As things stand now, he said, dangerous and long-term offender status is predicated on somebody committing a number of serious crimes.
"If we wait until that happens, effectively we are waiting until some child is seriously sexually assaulted or even killed," he said, urging the need for pro-active monitoring.
The debate raging in legal circles in Canada, which has convicted some 40,000 pedophiles over a 20-year period, including 4,000 considered high risk, also includes the question of whether they can even be treated effectively.
In a recent Star series, mental health experts said there is no evidence that any treatment, including chemical castration, is truly effective for high-risk pedophiles.
Some prosecutors say a pedophile shouldn't simply be allowed back into the community.

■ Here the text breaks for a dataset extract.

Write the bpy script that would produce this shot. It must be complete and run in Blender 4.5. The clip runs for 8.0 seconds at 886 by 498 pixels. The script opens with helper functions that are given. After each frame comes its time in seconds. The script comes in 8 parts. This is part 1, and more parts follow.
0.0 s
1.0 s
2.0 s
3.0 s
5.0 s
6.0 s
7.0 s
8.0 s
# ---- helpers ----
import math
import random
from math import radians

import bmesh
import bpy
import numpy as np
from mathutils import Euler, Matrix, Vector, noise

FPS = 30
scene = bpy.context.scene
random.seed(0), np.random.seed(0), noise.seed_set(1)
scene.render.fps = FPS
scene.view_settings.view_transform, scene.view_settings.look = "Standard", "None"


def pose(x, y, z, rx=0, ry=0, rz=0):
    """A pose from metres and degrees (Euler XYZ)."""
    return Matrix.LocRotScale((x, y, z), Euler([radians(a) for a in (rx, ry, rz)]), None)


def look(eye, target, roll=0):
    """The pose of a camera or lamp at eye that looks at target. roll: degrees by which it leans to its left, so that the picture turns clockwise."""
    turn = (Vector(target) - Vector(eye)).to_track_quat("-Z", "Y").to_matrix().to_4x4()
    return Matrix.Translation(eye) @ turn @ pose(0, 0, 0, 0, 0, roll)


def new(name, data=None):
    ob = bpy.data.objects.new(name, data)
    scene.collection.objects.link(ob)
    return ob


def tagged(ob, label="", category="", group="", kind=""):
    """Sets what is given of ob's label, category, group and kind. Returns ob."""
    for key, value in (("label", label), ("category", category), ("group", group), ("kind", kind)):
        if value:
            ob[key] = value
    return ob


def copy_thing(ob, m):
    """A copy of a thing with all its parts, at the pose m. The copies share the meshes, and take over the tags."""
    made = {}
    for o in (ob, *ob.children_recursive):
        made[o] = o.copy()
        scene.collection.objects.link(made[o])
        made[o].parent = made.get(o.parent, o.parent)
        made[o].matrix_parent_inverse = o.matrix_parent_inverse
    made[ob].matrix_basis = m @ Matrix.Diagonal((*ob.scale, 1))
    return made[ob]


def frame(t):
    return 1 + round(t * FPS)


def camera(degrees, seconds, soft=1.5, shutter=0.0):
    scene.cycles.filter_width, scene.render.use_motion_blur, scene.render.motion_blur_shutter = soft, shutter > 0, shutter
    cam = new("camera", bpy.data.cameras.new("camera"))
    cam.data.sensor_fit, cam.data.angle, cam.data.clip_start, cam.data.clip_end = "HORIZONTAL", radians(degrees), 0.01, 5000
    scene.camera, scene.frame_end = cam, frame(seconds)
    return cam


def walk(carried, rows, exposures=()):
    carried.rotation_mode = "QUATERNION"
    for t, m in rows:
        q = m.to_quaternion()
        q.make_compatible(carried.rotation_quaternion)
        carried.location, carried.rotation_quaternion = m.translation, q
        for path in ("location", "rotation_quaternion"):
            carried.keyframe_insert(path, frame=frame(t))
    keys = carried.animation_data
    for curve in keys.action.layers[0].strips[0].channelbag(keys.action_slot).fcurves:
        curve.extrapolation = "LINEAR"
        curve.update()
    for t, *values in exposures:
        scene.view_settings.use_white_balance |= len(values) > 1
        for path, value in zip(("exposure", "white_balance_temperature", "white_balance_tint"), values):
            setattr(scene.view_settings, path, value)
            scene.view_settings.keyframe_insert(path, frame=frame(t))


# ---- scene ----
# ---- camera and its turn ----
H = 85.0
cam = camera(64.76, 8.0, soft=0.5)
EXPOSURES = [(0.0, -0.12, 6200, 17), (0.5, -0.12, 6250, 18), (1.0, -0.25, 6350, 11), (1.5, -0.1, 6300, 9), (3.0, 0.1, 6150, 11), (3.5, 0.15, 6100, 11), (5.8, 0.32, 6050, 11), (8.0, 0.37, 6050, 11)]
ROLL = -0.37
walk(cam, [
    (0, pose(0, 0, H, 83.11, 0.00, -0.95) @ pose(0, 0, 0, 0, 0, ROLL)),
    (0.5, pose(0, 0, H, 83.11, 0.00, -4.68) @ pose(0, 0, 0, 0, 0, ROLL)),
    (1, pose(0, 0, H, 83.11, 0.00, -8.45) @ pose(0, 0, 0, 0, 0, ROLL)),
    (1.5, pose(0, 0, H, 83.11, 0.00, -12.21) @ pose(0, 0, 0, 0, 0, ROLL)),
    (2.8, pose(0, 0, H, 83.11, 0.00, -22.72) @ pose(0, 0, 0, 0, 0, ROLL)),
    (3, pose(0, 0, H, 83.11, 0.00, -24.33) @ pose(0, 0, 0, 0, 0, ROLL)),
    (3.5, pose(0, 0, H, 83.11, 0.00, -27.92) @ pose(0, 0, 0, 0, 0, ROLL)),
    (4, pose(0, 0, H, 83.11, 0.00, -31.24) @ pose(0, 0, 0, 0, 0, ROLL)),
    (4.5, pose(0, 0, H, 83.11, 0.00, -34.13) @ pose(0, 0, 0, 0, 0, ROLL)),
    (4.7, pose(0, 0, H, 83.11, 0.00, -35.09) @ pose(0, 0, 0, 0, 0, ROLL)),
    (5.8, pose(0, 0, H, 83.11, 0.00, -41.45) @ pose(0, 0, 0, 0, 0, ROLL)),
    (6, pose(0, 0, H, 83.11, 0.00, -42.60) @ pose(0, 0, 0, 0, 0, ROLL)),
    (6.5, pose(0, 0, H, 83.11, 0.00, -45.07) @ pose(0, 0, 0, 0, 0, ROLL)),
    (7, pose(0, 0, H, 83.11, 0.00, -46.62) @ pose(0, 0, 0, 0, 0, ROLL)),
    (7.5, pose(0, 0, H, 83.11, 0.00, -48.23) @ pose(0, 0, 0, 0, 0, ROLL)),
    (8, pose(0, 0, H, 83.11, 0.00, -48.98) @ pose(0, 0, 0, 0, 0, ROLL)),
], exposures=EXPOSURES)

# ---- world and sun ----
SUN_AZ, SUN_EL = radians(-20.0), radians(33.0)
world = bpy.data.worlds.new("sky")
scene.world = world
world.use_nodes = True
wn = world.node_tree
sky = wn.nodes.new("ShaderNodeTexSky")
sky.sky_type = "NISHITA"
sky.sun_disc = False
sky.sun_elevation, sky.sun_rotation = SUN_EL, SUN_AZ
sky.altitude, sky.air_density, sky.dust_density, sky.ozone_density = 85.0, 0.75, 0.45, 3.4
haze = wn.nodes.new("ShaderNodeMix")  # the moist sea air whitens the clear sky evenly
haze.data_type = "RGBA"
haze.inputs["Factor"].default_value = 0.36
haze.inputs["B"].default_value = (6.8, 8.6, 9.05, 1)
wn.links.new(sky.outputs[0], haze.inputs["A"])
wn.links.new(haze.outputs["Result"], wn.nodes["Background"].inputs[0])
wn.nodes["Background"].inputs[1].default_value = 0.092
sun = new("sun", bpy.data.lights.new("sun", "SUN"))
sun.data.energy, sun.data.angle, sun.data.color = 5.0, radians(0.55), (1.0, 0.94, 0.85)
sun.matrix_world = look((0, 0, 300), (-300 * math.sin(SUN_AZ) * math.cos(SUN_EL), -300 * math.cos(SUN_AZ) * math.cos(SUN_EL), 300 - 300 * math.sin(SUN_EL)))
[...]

That's when the long, complicated process of designating somebody as a dangerous offender begins.
Another problem is the awkward definition of long-term offender, which talks of the "reasonable possibility of eventual control of the risk in the community." It's a definition some forensic psychiatrists call unwieldy and problematic.
In Whitmore's case, after a long series of brushes with the law, Toronto Police tried and failed in 2001 to get a judge to make him wear an electronic bracelet as a tracking device.
When Whitmore left Alberta in June, it wasn't the first time he was "chased" out of town.
Six years ago, Whitmore was hounded out of a west Toronto neighbourhood after residents found out from police that he was living there.
After that came a startling appeal on national television.
"I want to take treatment," Whitmore told CTV's Canada AM.
"It's going to be very hard to take treatment if I'm moving from town to town."

with files from Canadian Press



Why is this happening? What the hell is wrong with the government and judicial system?

100 per cent chance of re-offending - Well we'll just let him out so he can prey on MORE innocent children. Lets give this bastard more rights than his victims.

This makes me so angry. I can't even put it into words.